WeDLM: Reconciling Diffusion Language Models with Standard Causal Attention for Fast Inference
Abstract
Autoregressive (AR) generation is the standard decoding paradigm for Large Language Models (LLMs), but its token-by-token nature limits parallelism at inference time. Diffusion Language Models (DLLMs) offer parallel decoding by recovering multiple masked tokens per step; however, in practice they often fail to translate this parallelism into speed gains over optimized AR engines (e.g., vLLM). A key reason is that many DLLMs rely on bidirectional attention, which breaks standard prefix KV caching. We propose WeDLM, a diffusion decoding framework built entirely on standard causal attention to make parallel generation prefix-cache friendly.

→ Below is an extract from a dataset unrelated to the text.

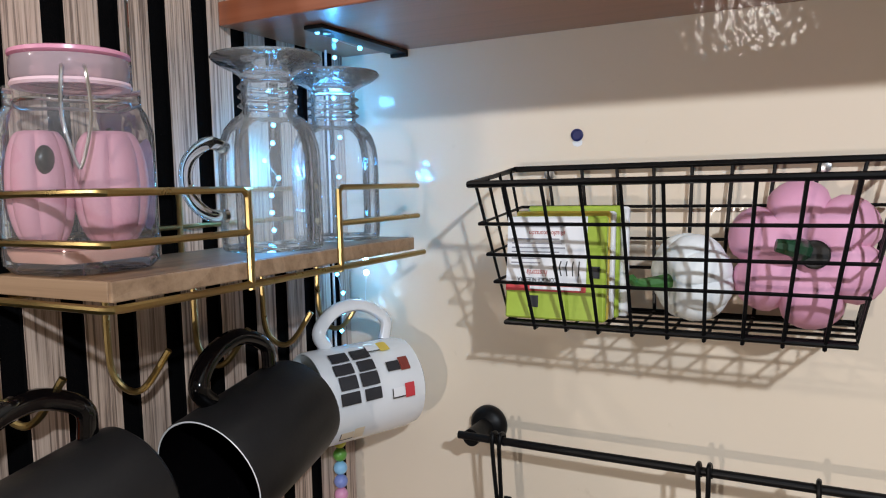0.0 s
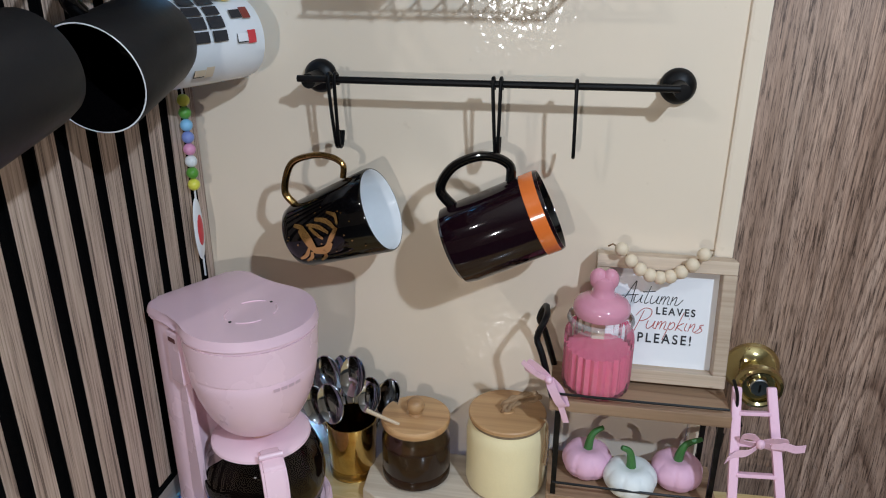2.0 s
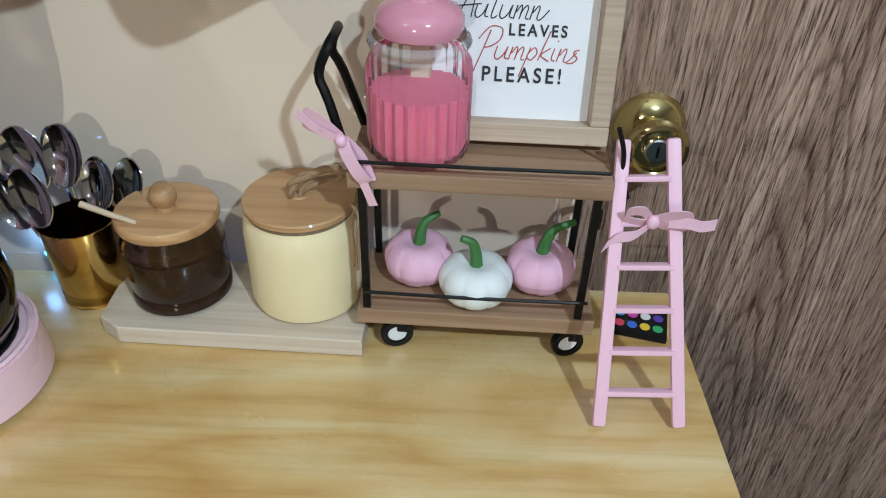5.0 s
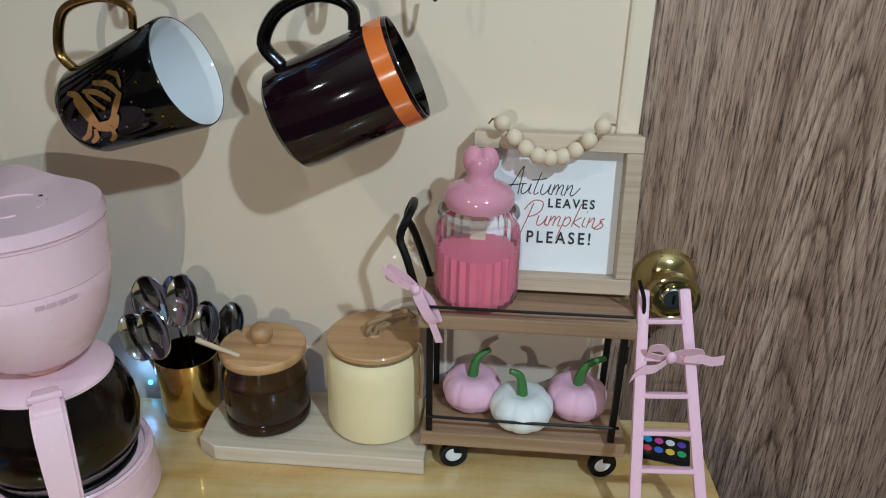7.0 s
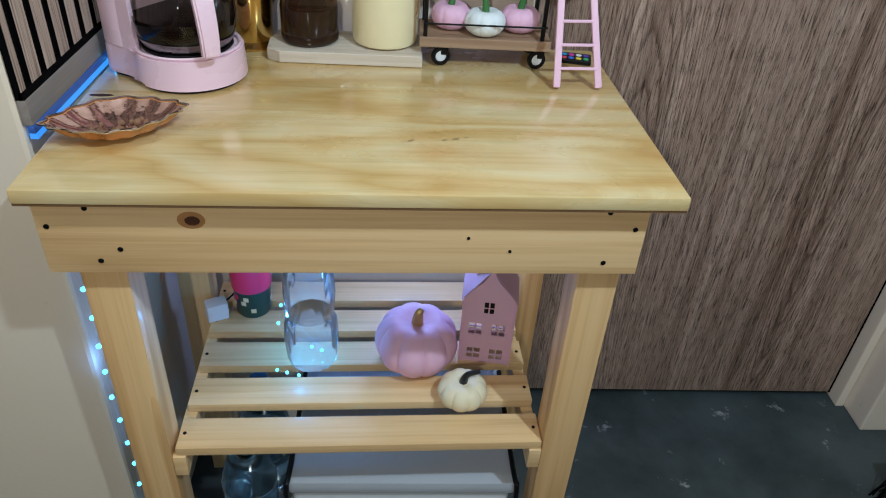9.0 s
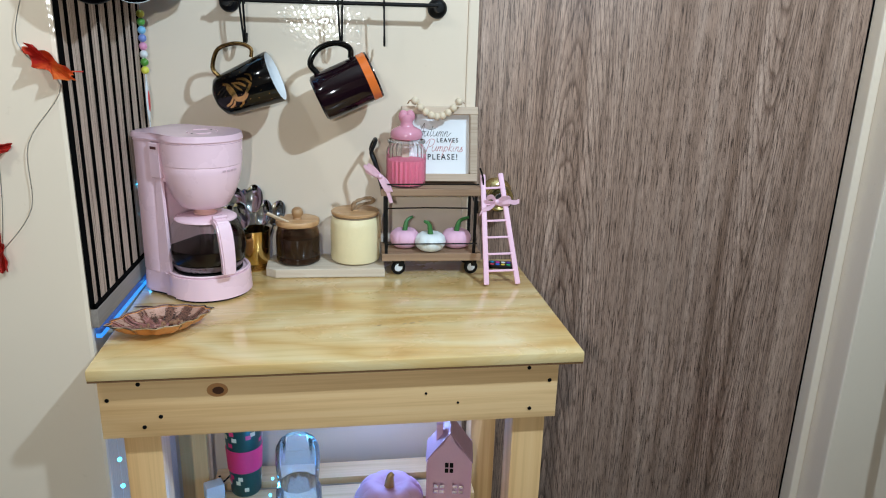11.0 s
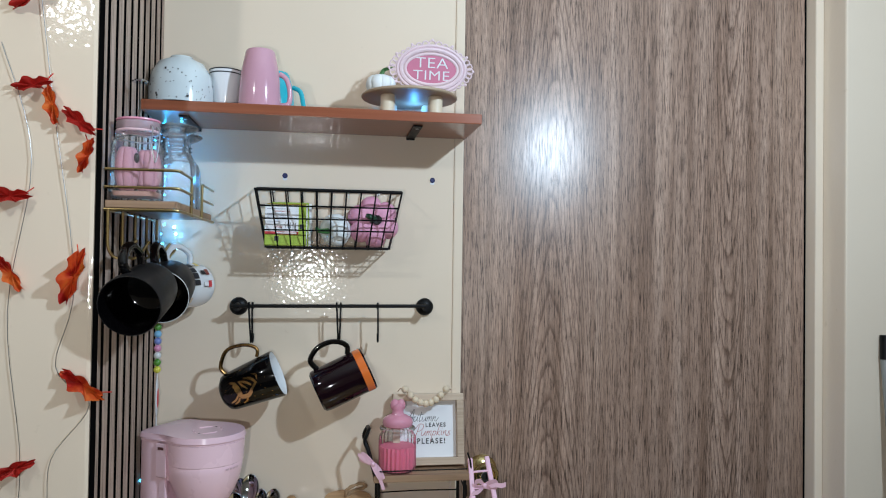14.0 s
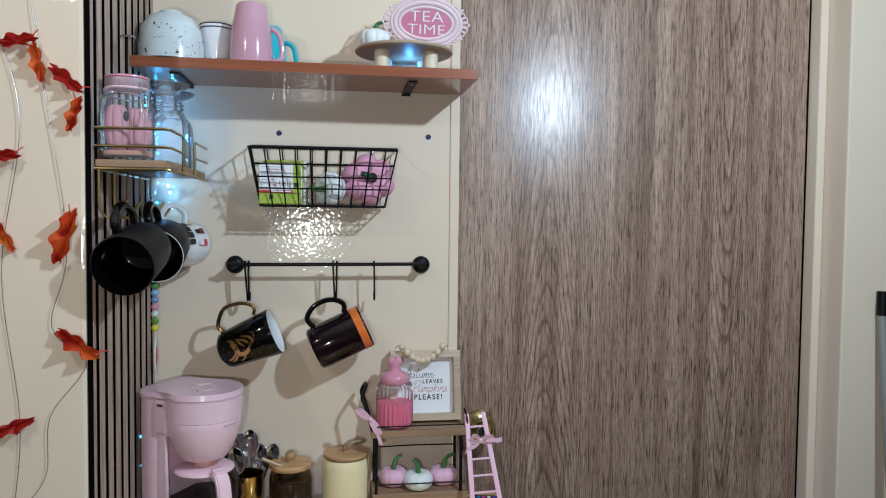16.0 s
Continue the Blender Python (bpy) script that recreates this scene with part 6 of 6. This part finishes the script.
tumbler_glass(-0.103, 0.385, LZ, 0.039, 0.082, 0, "faceted clear drinking glass")
tumbler_glass(-0.103, 0.385, LZ + 0.083, 0.036, 0.078, 20, "faceted clear glass stacked on another")
pumpkin("pumpkin", pose(0.047, 0.380, LZ), 0.060, 0.090, PALEPINK, "large pink velvet pumpkin with a gold stem", GOLDSTEM, 9, 0.32, (0.2, 0.1), 0.10)
pumpkin("pumpkin", pose(0.110, 0.302, LZ), 0.0345, 0.044, CREAMSKIN, "small cream pumpkin with a dark stem", CUTSTEM, 9, 0.45, (0.9, 0.1), 0.12)
hs = thing("house_lantern", pose(0.151, 0.408, LZ, 0, 0, -8), "pink metal house-shaped tealight lantern with window holes", "lantern")
hw, hd, he, ht = 0.037, 0.030, 0.118, 0.168


def lantern_wall(name, m):
    """A wall with square window holes, as bars between the holes."""
    cells = []
    xs = [-hw, -0.026, -0.0175, -0.0155, -0.007, 0.007, 0.0155, 0.0175, 0.026, hw]
    zs = [0, 0.008, 0.016, 0.018, 0.027, 0.053, 0.061, 0.063, 0.074, he]
    for i in range(9):
        for k in range(9):
            hole = i in (1, 3, 5, 7) and k in (1, 3, 5, 7)
            if not hole:
                cells.append(box((xs[i], -0.0008, zs[k]), (xs[i + 1], 0.0008, zs[k + 1])))
    bm = join(*cells)
    bmesh.ops.remove_doubles(bm, verts=bm.verts, dist=1e-5)
    return part(name, bm, PINKPAINT, hs, "pierced pink wall", m, smooth=False)


lantern_wall("front_wall", pose(0, -hd, 0))
lantern_wall("back_wall", pose(0, hd, 0))
lantern_wall("side_wall", pose(-hw, 0, 0, 0, 0, 90))
lantern_wall("side_wall", pose(hw, 0, 0, 0, 0, 90))
for y in (-hd, hd):
    part("gable", join(prism([(-hw, 0), (hw, 0), (0.011, 0.030), (-0.011, 0.030)], -0.0008, 0.0008), prism([(-0.011, 0.030), (0.011, 0.030), (0, ht - he)], -0.0008, 0.0008)), PINKPAINT, hs, "", pose(0, y, he, 90, 0, 0), smooth=False)
    for x in (-0.004, 0.004):
        # Black blocks on the gable paint the dark inside of window holes.
        part("gable_window", join(box((x - 0.003, y - 0.0012, he - 0.024), (x + 0.003, y + 0.0012, he - 0.016)), box((x - 0.003, y - 0.0012, he - 0.014), (x + 0.003, y + 0.0012, he - 0.005))), BLACKIRON, hs, "window hole painted as a black block")
for s in (-1, 1):
    v = Vector((s * (hw + 0.002), 0, he - 0.003)), Vector((0, 0, ht + 0.001))
    part("roof_side", box((-0.0008, -hd - 0.002, 0), (0.0008, hd + 0.002, (v[1] - v[0]).length)), plain("mauve_roof", (0.55, 0.33, 0.42), 0.5), hs, "mauve roof", frame_of(v[0], v[1] - v[0], (0, 1, 0)), smooth=False)
part("chimney", box((-0.023, -0.006, he + 0.012), (-0.012, 0.006, he + 0.052), 0.0008), PINKPAINT, hs, "", smooth=False)

ad = thing("power_adapter", pose(-0.258, 0.470, LZ, 0, 0, 25), "small white plug adapter with its cable", "adapter")
part("case", box((-0.016, -0.012, 0), (0.016, 0.012, 0.030), 0.003), GREYPLASTIC, ad)
part("cable", tube([(0.01, 0.01, 0.015), (0.03, 0.03, 0.010), (0.06, 0.05, 0.020), (0.10, 0.08, 0.04), (0.12, 0.10, 0.12)], 0.0016, 6, steps=4), BLACKWIRE, ad, "thin black cable")

# floor under the table: water bottles and a pale storage box
st_box = thing("storage_box", pose(0.032, 0.385, 0), "pale fabric storage box with black edging under the table", "storage box")
FAB = plain("pale_canvas", (0.62, 0.64, 0.66), 0.8, var=0.06, relief=0.3, relief_scale=600)
part("body", box((-0.160, -0.120, 0.001), (0.160, 0.120, 0.245), 0.012), FAB, st_box)
part("lid", box((-0.166, -0.126, 0.246), (0.166, 0.126, 0.272), 0.008), plain("grey_canvas", (0.42, 0.44, 0.47), 0.8, var=0.06, relief=0.3, relief_scale=600), st_box, "grey canvas lid")
for x in (-0.166, 0.166):
    part("edging", tube([(x, -0.127, 0.02), (x, -0.1275, 0.15), (x, -0.128, 0.262), (x * 0.98, -0.10, 0.2745), (x * 0.98, 0.10, 0.2745)], 0.004, 8, steps=3), BLACKIRON, st_box, "black piping")
for x, y, r in ((-0.205, 0.330, 0.042), (-0.200, 0.440, 0.042)):
    wb = thing("water_bottle", pose(x, y, 0), "clear blue-tinted plastic water bottle", "water bottle", "water bottles")
    part("shell", lathe([(0, 0.001), (r * 0.8, 0.001), (r, 0.008), (r, 0.06), (r * 0.95, 0.065), (r, 0.07), (r, 0.13), (r * 0.95, 0.135), (r, 0.14), (r, 0.20), (r * 0.7, 0.245), (0.014, 0.27), (0.014, 0.285), (0, 0.285)], 36), BLUEGLASS, wb, shadow=False)
    part("cap", disc(0.0155, 0.014, (0, 0, 0.2855), 20), plain("blue_cap", (0.05, 0.25, 0.6), 0.4), wb)


# ---- fairy lights ----
def fairy(pts, label, mat_led, r=0.0022, every=1, wire=GREYPLASTIC):
    f = thing("fairy_lights", pose(0, 0, 0), label, "fairy lights", "fairy light strings")
    part("wire", tube(pts, 0.00016, 5), wire, f, "thin wire")
    for v in pts[::every]:
        part("bulb", ball(r, v, 8), mat_led, f, "glowing bulb")
    return f


CY = 0.592
fairy([(-0.334 + 0.003 * math.sin(i * 2.1), CY - 0.020 - 0.004 * (i % 2), 1.552 - 0.017 * i) for i in range(15)], "blue fairy lights running down the corner", LEDBRIGHT, 0.0018)
# Added glowing dots standing in for glints refracted by the bottles.
fairy([(-0.326 + 0.004 * math.sin(i * 1.9), 0.476 + 0.004 * math.cos(i * 2.7), 1.540 - 0.013 * i) for i in range(11)], "added blue glowing dots between the bottles for refracted glints", LEDBRIGHT, 0.0017)
fairy([(-0.300, 0.560, 1.5545), (-0.296, 0.52, 1.5545), (-0.290, 0.49, 1.5545)], "blue fairy lights below the shelf", LEDCYAN, 0.0022)
fairy([(-0.318, 0.585, 1.378), (-0.314, 0.580, 1.366), (-0.312, 0.574, 1.340)], "bright blue fairy lights below the rack", LEDWHITE, 0.0026)
fairy([(0.06 + 0.03 * i, 0.560 - 0.006 * (i % 2), SH + 0.003) for i in range(4)], "blue fairy lights under the riser", LEDBLUE, 0.0022)
fairy([(-0.334 + 0.002 * math.sin(i), 0.252 - 0.001 * (i % 2), 0.668 - 0.043 * i) for i in range(15)], "blue fairy lights hanging beside the table leg", LEDCYAN, 0.0031)
fairy([(-0.20 + 0.028 * i, 0.350 + 0.10 * math.sin(i * 1.7), 0.379 - 0.002 * (i % 3)) for i in range(14)], "blue fairy lights woven under the slats", LEDCYAN, 0.0022, 2)
fairy([(0.226, 0.575, 0.68 - 0.04 * i) for i in range(12)], "blue fairy lights down the back leg", LEDCYAN, 0.0020, 2)


fairy([(-0.150, 0.352, LZ + 0.004), (-0.135, 0.345, LZ + 0.006), (-0.118, 0.342, LZ + 0.004), (-0.152, 0.40, LZ + 0.05), (-0.148, 0.41, LZ + 0.075), (-0.09, 0.385, LZ + 0.012), (-0.105, 0.39, LZ + 0.014)], "blue fairy lights wound round the glasses", LEDCYAN, 0.0024)


fairy([(-0.3425, 0.492, 0.962), (-0.3425, 0.498, 0.912), (-0.3375, 0.475, 0.8065), (-0.300, 0.593, 0.806), (-0.240, 0.5945, 0.808)], "blue fairy lights behind the coffee maker", LEDCYAN, 0.0024)

# ---- autumn leaf garland on the wall ----
def leaf(x, z, size, turn, mt, lab, dy=0.006):
    o = thing("fabric_leaf", pose(x, SY - dy, z, 90, 0, 0) @ pose(0, 0, 0, 0, 0, turn), lab, "leaf", "leaf garland")
    out = []
    for i in range(50):
        a = 2 * math.pi * i / 50
        out.append((size * 0.95 * math.cos(a) * (1 + 0.10 * math.cos(11 * a)), size * 0.78 * math.sin(a) * (1 + 0.28 * math.cos(7 * a + 0.6))))
    bm = bmesh.new()
    c = bm.verts.new((0, 0, 0.0))
    ring = [bm.verts.new((px * 1.30, py * 0.50, 0.70 * abs(py) + 0.004 * math.sin(i * 0.9) + 0.14 * px)) for i, (px, py) in enumerate(out)]
    for i in range(50):
        bm.faces.new((c, ring[i], ring[(i + 1) % 50]))
    bmesh.ops.solidify(bm, geom=bm.faces[:], thickness=0.0006)
    part("blade", bm, mt, o, smooth=False)
    part("stalk", tube([(0, 0, 0), (size * 0.9, 0.004, 0.002), (size * 1.35, 0.012, 0.0)], 0.0008, 6), mt, o)
    return o


RL, OL = "red fabric maple leaf on a wire garland", "orange fabric maple leaf on a wire garland"
for x, z, s, tn, mt in ((-0.374, 1.297, 0.030, 70, LEAFORANGE), (-0.360, 1.157, 0.026, -35, LEAFORANGE), (-0.446, 0.925, 0.022, 90, LEAFRED), (-0.432, 1.660, 0.024, 30, LEAFRED), (-0.405, 1.520, 0.020, 100, LEAFORANGE), (-0.430, 1.545, 0.020, 10, LEAFRED), (-0.372, 1.500, 0.021, -40, LEAFRED), (-0.362, 1.455, 0.019, 70, LEAFORANGE),
                     (-0.455, 1.400, 0.022, 0, LEAFRED), (-0.450, 1.300, 0.020, 120, LEAFORANGE), (-0.440, 1.050, 0.020, 200, LEAFRED)):
    leaf(x, z, s, tn, mt, RL if mt is LEAFRED else OL)
gw = thing("garland_wire", pose(0, 0, 0), "thin wire of the leaf garland hanging on the wall", "wire")
part("strand", tube([(-0.43, SY - 0.003, 1.72), (-0.405, SY - 0.004, 1.52), (-0.375, SY - 0.003, 1.29), (-0.395, SY - 0.004, 1.18), (-0.353, SY - 0.003, 1.13), (-0.398, SY - 0.004, 1.06), (-0.405, SY - 0.003, 0.98), (-0.446, SY - 0.004, 0.925)], 0.0005, 6, steps=6), WIRESTEEL, gw)
part("strand", tube([(-0.47, SY - 0.003, 1.60), (-0.43, SY - 0.004, 1.45), (-0.455, SY - 0.003, 1.25), (-0.435, SY - 0.003, 1.05), (-0.45, SY - 0.003, 0.90)], 0.0005, 6, steps=6), WIRESTEEL, gw)

# ---- broom by the door ----
br = thing("broom", pose(0, 0, 0), "broom with black bristles and a pink band leaning on the wall", "broom")
part("stick", tube([(1.060, 0.432, 0.12), (1.074, 0.502, 0.58), (1.090, 0.588, 1.14)], 0.0095, 12), plain("grey_broom_stick", (0.24, 0.24, 0.22), 0.4), br)
part("stick_cap", tube([(1.0898, 0.5865, 1.135), (1.0912, 0.5885, 1.185)], 0.0105, 12), BLACKIRON, br, "black end cap")
part("head", box((0.965, 0.410, 0.105), (1.155, 0.454, 0.130), 0.006), plain("pink_broom_band", (0.62, 0.06, 0.16), 0.45), br, "pink band")
random.seed(3)
tufts = []
for i in range(130):
    x0 = random.uniform(0.97, 1.15)
    y0 = random.uniform(0.414, 0.450)
    tufts.append(tube([(x0, y0, 0.106), (x0 + (x0 - 1.075) * 0.15 + random.uniform(-0.006, 0.006), y0 + random.uniform(-0.015, 0.01), 0.05), (x0 + (x0 - 1.075) * 0.35 + random.uniform(-0.012, 0.012), y0 + random.uniform(-0.03, 0.02), 0.002)], 0.0016, 4))
tagged(part("bristles", join(*tufts), BLACKIRON, br, "black bristles"), kind="stuff")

The core idea is to let each masked position condition on all observed tokens while keeping a causal mask, achieved by Topological Reordering that moves observed tokens to the physical prefix while preserving their logical positions. Building on this, we introduce a streaming decoding procedure that continuously commits confident tokens into a growing left-to-right prefix, avoiding the stop-and-wait behavior common in block diffusion methods. Experiments show that WeDLM preserves the quality of strong AR backbones while delivering substantial speedups, approaching 3× on challenging reasoning benchmarks and up to 10× in low-entropy generation regimes; critically, our comparisons are against AR baselines served by vLLM under matched deployment settings.